Time for Flyers to face reality, start playing Samuel Morin and Cam Talbot

VOORHEES, N.J. — It’s time for Scott Gordon and the Flyers to cash that reality check.

There will be no Stanley Cup playoffs in Philadelphia this season. After Tuesday night’s loss to Montreal, those who calculate the odds now put the Flyers’ chances at less than one percent.

If the Blue Jackets stay on their current pace of 94 points, the Flyers would need to earn 17 of a possible 18 points in their final nine games to overtake Columbus in the standings.

Still, it’s not enough for Gordon to think about next season, considering the coach himself may not be here next season either.

“We’re in the same shoes that we’re in yesterday,” Gordon said. “Nothing’s changed as far as the ladder we have to climb here.
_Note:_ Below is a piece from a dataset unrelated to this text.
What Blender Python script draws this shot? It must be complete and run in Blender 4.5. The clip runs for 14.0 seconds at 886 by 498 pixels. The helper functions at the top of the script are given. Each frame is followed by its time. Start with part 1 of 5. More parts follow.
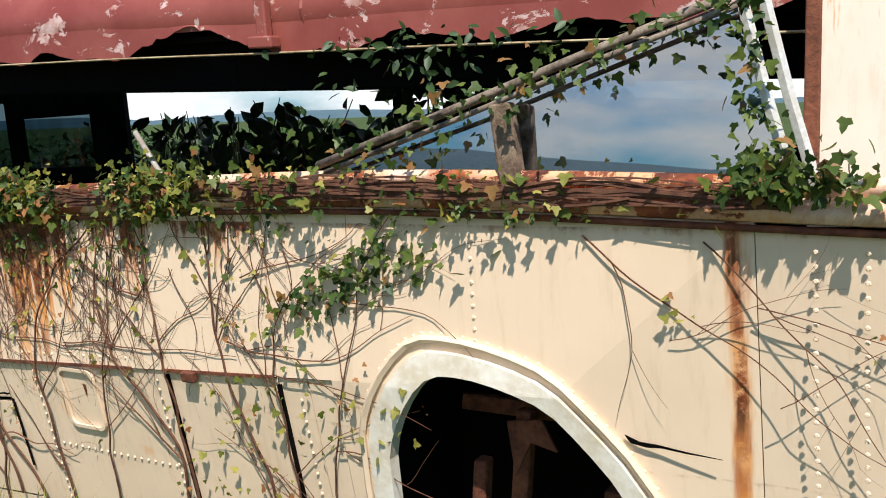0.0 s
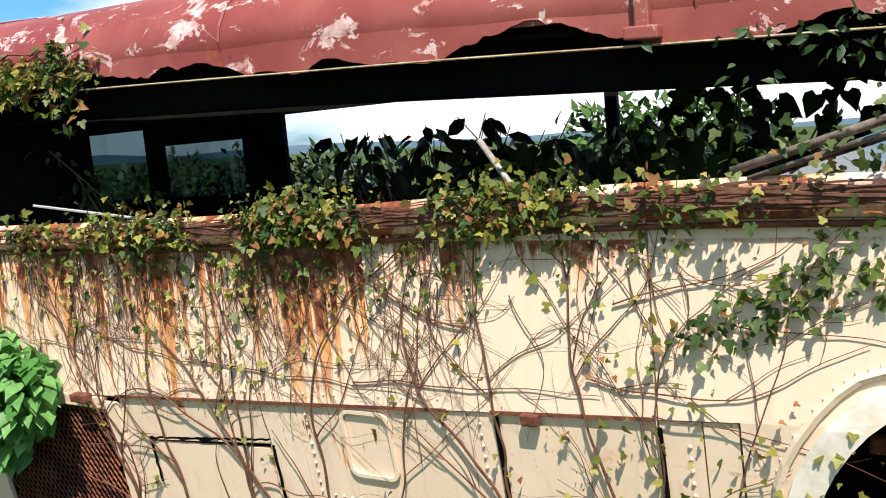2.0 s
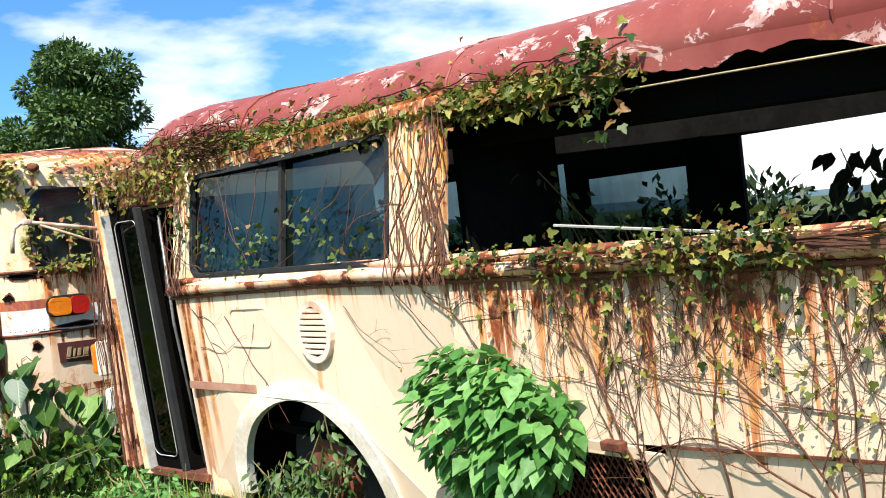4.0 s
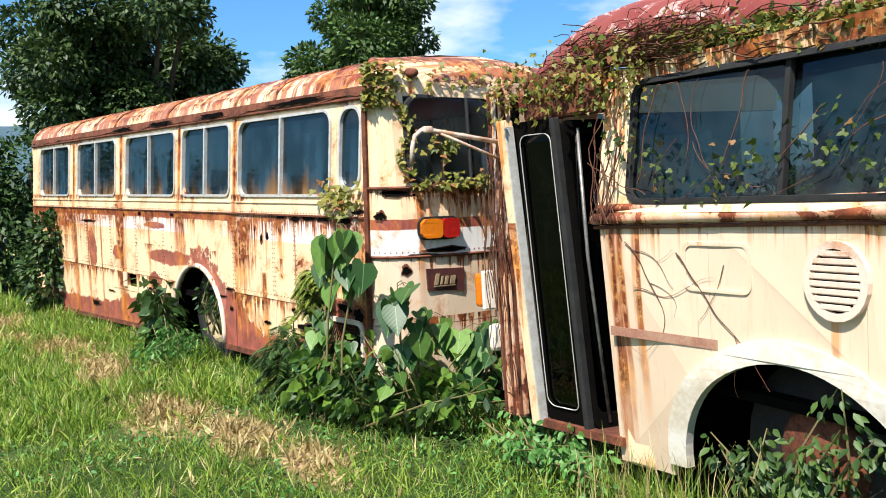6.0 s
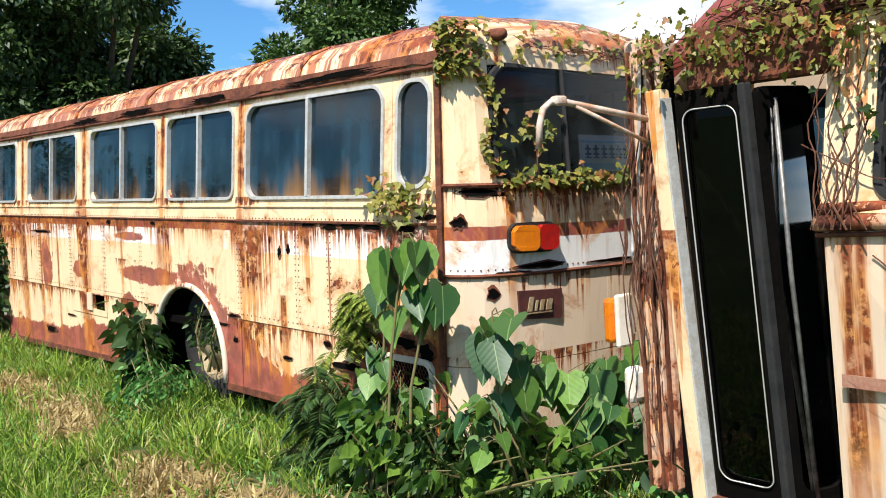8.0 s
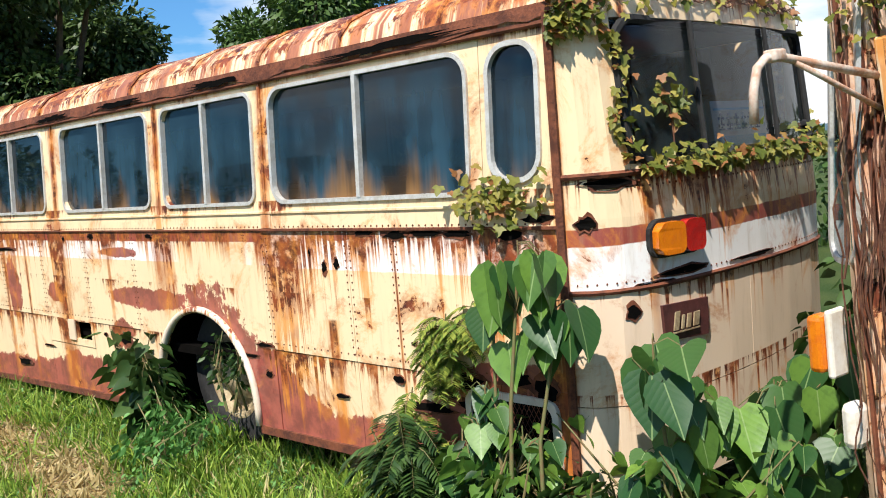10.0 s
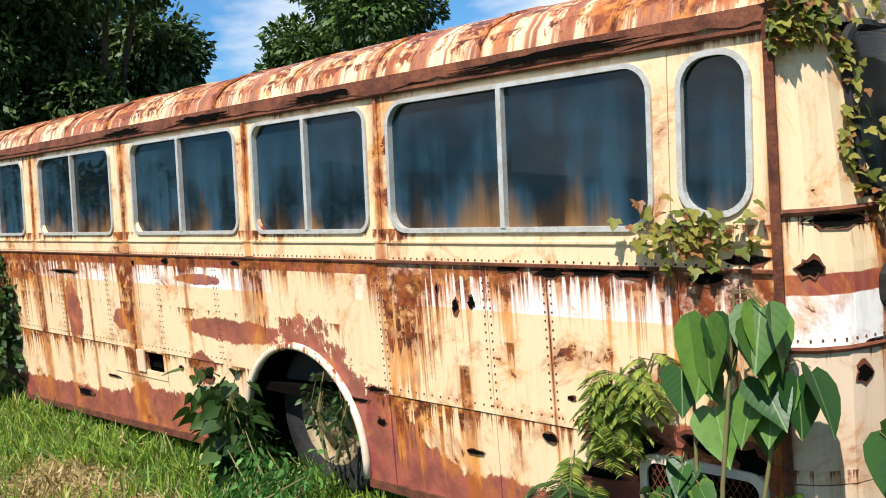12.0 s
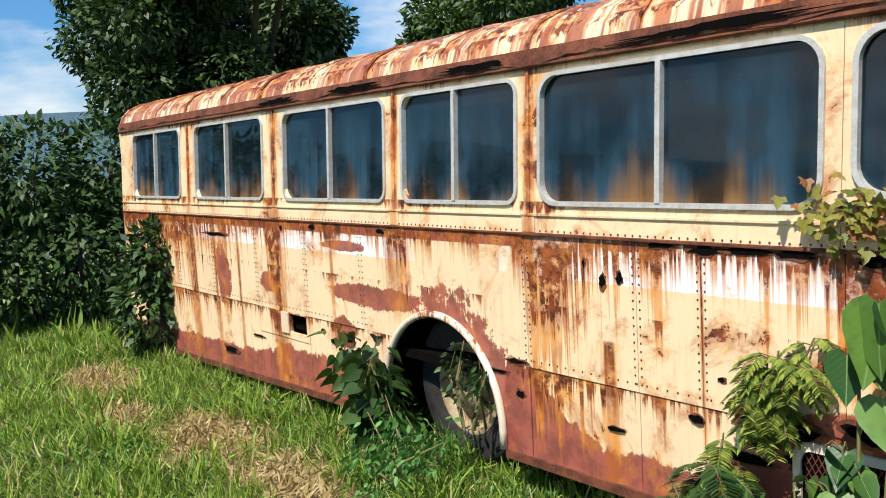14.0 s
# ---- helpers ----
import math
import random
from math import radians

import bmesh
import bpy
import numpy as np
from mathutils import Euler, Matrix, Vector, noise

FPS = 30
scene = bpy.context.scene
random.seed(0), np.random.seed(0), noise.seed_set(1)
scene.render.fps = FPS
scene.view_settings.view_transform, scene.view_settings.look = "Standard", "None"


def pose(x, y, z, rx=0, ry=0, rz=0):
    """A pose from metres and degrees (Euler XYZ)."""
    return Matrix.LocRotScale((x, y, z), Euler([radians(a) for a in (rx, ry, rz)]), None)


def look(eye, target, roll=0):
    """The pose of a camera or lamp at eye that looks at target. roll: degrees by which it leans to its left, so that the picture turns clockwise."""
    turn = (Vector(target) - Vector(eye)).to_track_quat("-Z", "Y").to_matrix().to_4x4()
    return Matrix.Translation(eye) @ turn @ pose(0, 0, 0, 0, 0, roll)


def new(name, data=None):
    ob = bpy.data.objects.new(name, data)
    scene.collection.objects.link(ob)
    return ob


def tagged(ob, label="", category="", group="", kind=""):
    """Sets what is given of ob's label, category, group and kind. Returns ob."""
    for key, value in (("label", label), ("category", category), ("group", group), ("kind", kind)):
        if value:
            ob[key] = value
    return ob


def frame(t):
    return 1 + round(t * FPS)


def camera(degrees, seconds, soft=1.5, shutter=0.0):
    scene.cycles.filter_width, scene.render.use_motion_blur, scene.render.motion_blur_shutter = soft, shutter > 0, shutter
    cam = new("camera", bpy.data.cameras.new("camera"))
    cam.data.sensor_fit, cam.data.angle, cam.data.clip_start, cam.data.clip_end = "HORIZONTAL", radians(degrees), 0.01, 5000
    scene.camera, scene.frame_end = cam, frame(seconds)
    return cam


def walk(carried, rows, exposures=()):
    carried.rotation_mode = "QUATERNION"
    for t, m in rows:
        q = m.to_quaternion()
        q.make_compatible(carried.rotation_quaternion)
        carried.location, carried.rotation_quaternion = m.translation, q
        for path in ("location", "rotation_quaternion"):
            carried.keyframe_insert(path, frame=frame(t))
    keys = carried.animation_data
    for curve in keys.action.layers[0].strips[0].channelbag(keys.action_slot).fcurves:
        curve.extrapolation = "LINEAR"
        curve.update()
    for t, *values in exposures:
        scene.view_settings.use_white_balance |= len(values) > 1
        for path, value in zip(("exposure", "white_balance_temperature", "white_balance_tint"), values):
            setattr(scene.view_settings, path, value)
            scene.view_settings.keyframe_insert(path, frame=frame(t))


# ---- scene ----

cam = camera(52.0, 14.0, soft=1.0)
# The leaning bus stands a little askew; its own axes carry the path, and LEVEL sets them upright over the ground.
LEVEL = Matrix(((0.9998, -0.0003, -0.022, 0.0), (-0.0003, 0.9996, -0.03, 0.0), (0.022, 0.03, 0.9993, 0.28), (0, 0, 0, 1)))
PATH = [
    (0, (0.081, -2.226, 1.807), (-0.953, -0.546, 1.477), -4.0),
    (0.5, (-0.231, -2.324, 1.811), (-1.283, -0.649, 1.513), -3.6),
    (1, (-0.535, -2.403, 1.818), (-1.585, -0.723, 1.54), -3.7),
    (1.5, (-0.792, -2.38, 1.787), (-1.887, -0.725, 1.535), -3.2),
    (2, (-1.099, -2.469, 1.802), (-2.166, -0.798, 1.541), -5.1),
    (2.5, (-1.347, -2.478, 1.771), (-2.484, -0.848, 1.545), -4.6),
    (3, (-1.679, -2.555, 1.805), (-2.942, -1.019, 1.599), -4.4),
    (3.5, (-2.045, -2.643, 1.758), (-3.439, -1.219, 1.597), -6.2),
    (4, (-2.37, -2.7, 1.701), (-3.895, -1.407, 1.634), -6.6),
    (4.2, (-2.498, -2.778, 1.724), (-4.069, -1.542, 1.65), -6.0),
    (6.3, (-4.268, -3.247, 1.667), (-6.067, -2.387, 1.521), -3.9),
    (6.5, (-4.447, -3.224, 1.704), (-6.255, -2.382, 1.56), -4.4),
    (7, (-4.843, -3.24, 1.605), (-6.693, -2.484, 1.525), -3.6),
    (7.2, (-5.042, -3.321, 1.556), (-6.868, -2.508, 1.472), -3.2),
    (9.3, (-6.727, -3.235, 1.803), (-8.393, -2.14, 1.651), -4.6),
    (9.5, (-6.831, -3.239, 1.786), (-8.514, -2.168, 1.643), -4.4),
    (10, (-7.18, -3.325, 1.807), (-8.844, -2.232, 1.612), -6.9),
    (10.5, (-7.466, -3.393, 1.786), (-9.072, -2.22, 1.566), -4.7),
    (11, (-7.732, -3.39, 1.851), (-9.274, -2.14, 1.6), -4.1),
    (11.5, (-7.938, -3.408, 1.951), (-9.481, -2.159, 1.703), -7.4),
    (12, (-8.042, -3.518, 1.975), (-9.722, -2.448, 1.796), -6.8),
    (12.5, (-8.089, -3.579, 1.985), (-9.885, -2.711, 1.842), -6.9),
    (13, (-8.054, -3.648, 1.969), (-9.896, -2.879, 1.848), -5.5),
    (13.5, (-8.084, -3.629, 1.97), (-9.92, -2.851, 1.805), -5.7),
    (14, (-8.091, -3.627, 1.945), (-9.902, -2.8, 1.751), -5.2),
]
walk(cam, [(t, LEVEL @ look(eye, target, roll)) for t, eye, target, roll in PATH],
     exposures=[(0.0, 0.58), (1.0, 0.54), (2.0, 0.88), (4.0, 1.0), (6.5, 0.80), (9.5, 0.66), (14.0, 0.46)])

# ---- light ----
SUN_FROM = Vector((0.34, -0.52, 0.92)).normalized()
world = bpy.data.worlds.new("world")
scene.world = world
world.use_nodes = True
wn, wl = world.node_tree.nodes, world.node_tree.links
wbg = wn["Background"]
wsky = wn.new("ShaderNodeTexSky")
wsky.sky_type, wsky.sun_disc = "NISHITA", False
wsky.sun_elevation = math.asin(SUN_FROM.z)
wsky.sun_rotation = math.atan2(SUN_FROM.x, SUN_FROM.y)
wco = wn.new("ShaderNodeTexCoord")
wmap = wn.new("ShaderNodeMapping")
wmap.inputs["Scale"].default_value = (1.6, 1.6, 5.0)
wno = wn.new("ShaderNodeTexNoise")
wno.inputs["Scale"].default_value, wno.inputs["Detail"].default_value, wno.inputs["Roughness"].default_value = 1.7, 6, 0.55
wra = wn.new("ShaderNodeValToRGB")
wra.color_ramp.elements[0].position, wra.color_ramp.elements[1].position = 0.47, 0.64
wmx = wn.new("ShaderNodeMixRGB")
wmx.inputs[2].default_value = (11.5, 11.9, 12.3, 1)
wl.new(wco.outputs["Generated"], wmap.inputs["Vector"])
wl.new(wmap.outputs[0], wno.inputs["Vector"])
wxyz = wn.new("ShaderNodeSeparateXYZ")
wl.new(wco.outputs["Generated"], wxyz.inputs[0])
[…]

We’re six points behind going into it and we’re still six points behind. Is it possible that Columbus can go on a three-game losing streak and we go on a three-game winning streak? I think that’s very possible. So, until that element changes it will be status quo.”

Of course, it’s not just the Blue Jackets the Flyers have to catch, but also the Canadiens who increased the margin over Philadelphia to five points.

Even if the Flyers fail to gain or even lose any ground in the standings, they won’t “officially” be eliminated until the first week of April.

In other words, don’t expect to see Samuel Morin suit up in Chicago or possibly anytime soon, and for those who are forecasting what this team could look like come next season, there’s a degree of frustration attached to that.

“Honestly, I’d love to play all of these games if it was me,” Morin said. “We’ll see what happens but, obviously, if we’re still in the playoff position I don’t think I’m going to get in. It’s just the way it is right now for me. I just can’t really do anything about it, right?” 

Morin is playing out the first year of a three-year extension he signed last summer, and is one of five defensemen under contract for next season. However, since Morin is no longer waiver exempt, he can’t be shuffled between the Phantoms and Flyers without passing through waivers. With just three NHL games under his belt, the 6-foot-7 defenseman needs all the experience he can get moving forward.

“I’ve been doing this since training camp to be honest with you,” Morin said. “I know a lot of guys could not do this, and keep a good mindset. It’s pretty hard watching all of hockey and not playing.”

Same can be said for pending free agent goaltender Cam Talbot, whom the Flyers acquired in a trade for Anthony Stolarz on Feb. 16. Talbot appears to be the perfect complement to Carter Hart heading into next season, but he has no indication that’s the case. 

There have been no preliminary discussions regarding a new contract even as he’s moved his family into Dale Weise’s South Jersey home on a temporary basis until he knows what the future holds.

Visa issues held up some prime opportunities for Talbot in late February, which in turn, has limited him to just 93 minutes of action since the trade. Eventually, the Flyers need to make a determination regarding a solid, competent backup to Hart.

However, I don’t think Talbot would have waived his no-trade clause if he could have foreseen the current situation.

And the longer it drags out, the more frustrations will amplify for those who are already looking ahead to 2019-20.